◆ **REQUIRED TASK**: What is needed is the run of lines from the one containing "Continue the Blender" through the one containing "return quads_from(c, along, across, L, L", echoed exactly, with both ends kept and nothing added.

(Clips as scene scripts)
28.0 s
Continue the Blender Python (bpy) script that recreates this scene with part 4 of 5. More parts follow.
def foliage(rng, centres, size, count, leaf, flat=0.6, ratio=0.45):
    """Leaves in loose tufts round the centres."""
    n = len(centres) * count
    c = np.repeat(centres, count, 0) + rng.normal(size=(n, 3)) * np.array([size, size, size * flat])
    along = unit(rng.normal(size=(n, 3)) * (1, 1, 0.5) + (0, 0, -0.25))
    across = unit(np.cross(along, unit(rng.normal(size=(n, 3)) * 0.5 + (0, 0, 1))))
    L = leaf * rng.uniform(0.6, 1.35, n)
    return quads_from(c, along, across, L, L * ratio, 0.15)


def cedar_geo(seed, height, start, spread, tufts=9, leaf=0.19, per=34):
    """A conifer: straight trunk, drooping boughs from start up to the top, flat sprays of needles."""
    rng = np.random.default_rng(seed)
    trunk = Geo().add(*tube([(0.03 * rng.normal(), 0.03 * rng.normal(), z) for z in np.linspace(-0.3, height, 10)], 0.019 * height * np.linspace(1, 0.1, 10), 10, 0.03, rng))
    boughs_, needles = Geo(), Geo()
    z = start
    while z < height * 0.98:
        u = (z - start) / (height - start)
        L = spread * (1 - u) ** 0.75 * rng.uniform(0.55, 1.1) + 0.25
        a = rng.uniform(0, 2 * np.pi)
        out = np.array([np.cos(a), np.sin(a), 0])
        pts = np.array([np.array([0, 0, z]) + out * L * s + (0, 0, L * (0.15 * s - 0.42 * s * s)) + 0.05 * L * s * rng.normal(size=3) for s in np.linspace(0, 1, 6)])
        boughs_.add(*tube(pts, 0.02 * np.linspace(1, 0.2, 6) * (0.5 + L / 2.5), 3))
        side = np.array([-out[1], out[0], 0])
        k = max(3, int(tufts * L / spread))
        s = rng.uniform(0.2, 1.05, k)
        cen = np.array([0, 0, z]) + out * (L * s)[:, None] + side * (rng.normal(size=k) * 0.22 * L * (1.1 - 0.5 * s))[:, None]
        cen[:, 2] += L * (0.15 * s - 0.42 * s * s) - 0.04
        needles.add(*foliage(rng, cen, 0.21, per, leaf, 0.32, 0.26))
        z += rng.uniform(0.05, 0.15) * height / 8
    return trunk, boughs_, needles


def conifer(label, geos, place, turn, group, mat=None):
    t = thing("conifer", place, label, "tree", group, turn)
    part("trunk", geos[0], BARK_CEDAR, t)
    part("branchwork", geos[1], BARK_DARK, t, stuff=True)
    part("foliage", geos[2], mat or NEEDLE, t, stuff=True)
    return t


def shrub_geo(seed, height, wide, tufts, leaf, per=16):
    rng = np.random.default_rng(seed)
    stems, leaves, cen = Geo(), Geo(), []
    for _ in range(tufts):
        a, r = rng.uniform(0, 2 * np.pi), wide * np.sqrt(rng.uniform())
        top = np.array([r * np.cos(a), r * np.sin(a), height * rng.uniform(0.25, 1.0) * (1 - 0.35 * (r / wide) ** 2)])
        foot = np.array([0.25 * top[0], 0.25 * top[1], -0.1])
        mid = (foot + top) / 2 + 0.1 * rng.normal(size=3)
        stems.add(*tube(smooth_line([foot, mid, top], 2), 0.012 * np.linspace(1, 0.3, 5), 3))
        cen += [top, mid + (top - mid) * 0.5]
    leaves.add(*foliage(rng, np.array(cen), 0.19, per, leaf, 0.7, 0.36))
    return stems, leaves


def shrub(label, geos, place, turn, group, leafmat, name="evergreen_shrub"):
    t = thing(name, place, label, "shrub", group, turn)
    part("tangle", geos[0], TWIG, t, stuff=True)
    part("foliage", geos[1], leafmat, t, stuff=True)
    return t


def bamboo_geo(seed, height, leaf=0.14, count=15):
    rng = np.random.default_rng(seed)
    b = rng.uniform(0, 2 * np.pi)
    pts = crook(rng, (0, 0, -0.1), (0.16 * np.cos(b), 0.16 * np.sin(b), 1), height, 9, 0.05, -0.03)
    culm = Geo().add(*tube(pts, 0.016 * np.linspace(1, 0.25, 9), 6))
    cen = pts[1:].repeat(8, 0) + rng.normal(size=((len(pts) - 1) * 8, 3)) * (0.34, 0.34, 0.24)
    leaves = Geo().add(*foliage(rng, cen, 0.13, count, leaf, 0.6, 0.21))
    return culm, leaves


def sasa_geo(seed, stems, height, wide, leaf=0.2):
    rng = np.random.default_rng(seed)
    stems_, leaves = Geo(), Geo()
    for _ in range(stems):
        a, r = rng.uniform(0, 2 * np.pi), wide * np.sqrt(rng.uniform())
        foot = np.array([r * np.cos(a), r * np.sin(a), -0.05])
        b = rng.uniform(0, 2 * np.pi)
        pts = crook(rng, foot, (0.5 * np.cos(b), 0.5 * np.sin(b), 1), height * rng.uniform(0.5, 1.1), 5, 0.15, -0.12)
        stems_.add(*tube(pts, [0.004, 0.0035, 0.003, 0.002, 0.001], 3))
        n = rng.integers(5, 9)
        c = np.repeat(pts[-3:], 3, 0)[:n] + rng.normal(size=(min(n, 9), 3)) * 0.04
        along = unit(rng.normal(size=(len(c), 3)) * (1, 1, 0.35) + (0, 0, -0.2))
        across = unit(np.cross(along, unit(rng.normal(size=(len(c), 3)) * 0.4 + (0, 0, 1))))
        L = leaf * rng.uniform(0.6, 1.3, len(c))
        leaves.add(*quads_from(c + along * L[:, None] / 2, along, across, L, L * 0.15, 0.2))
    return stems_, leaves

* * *

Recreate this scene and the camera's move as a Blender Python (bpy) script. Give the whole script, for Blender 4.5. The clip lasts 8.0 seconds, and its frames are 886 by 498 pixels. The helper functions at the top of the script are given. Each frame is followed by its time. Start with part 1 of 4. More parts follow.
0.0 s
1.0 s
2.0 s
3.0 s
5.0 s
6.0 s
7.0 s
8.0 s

◆ **EXERCISE ANSWER**:
Continue the Blender Python (bpy) script that recreates this scene with part 4 of 5. More parts follow.
def foliage(rng, centres, size, count, leaf, flat=0.6, ratio=0.45):
    """Leaves in loose tufts round the centres."""
    n = len(centres) * count
    c = np.repeat(centres, count, 0) + rng.normal(size=(n, 3)) * np.array([size, size, size * flat])
    along = unit(rng.normal(size=(n, 3)) * (1, 1, 0.5) + (0, 0, -0.25))
    across = unit(np.cross(along, unit(rng.normal(size=(n, 3)) * 0.5 + (0, 0, 1))))
    L = leaf * rng.uniform(0.6, 1.35, n)
    return quads_from(c, along, across, L, L * ratio, 0.15)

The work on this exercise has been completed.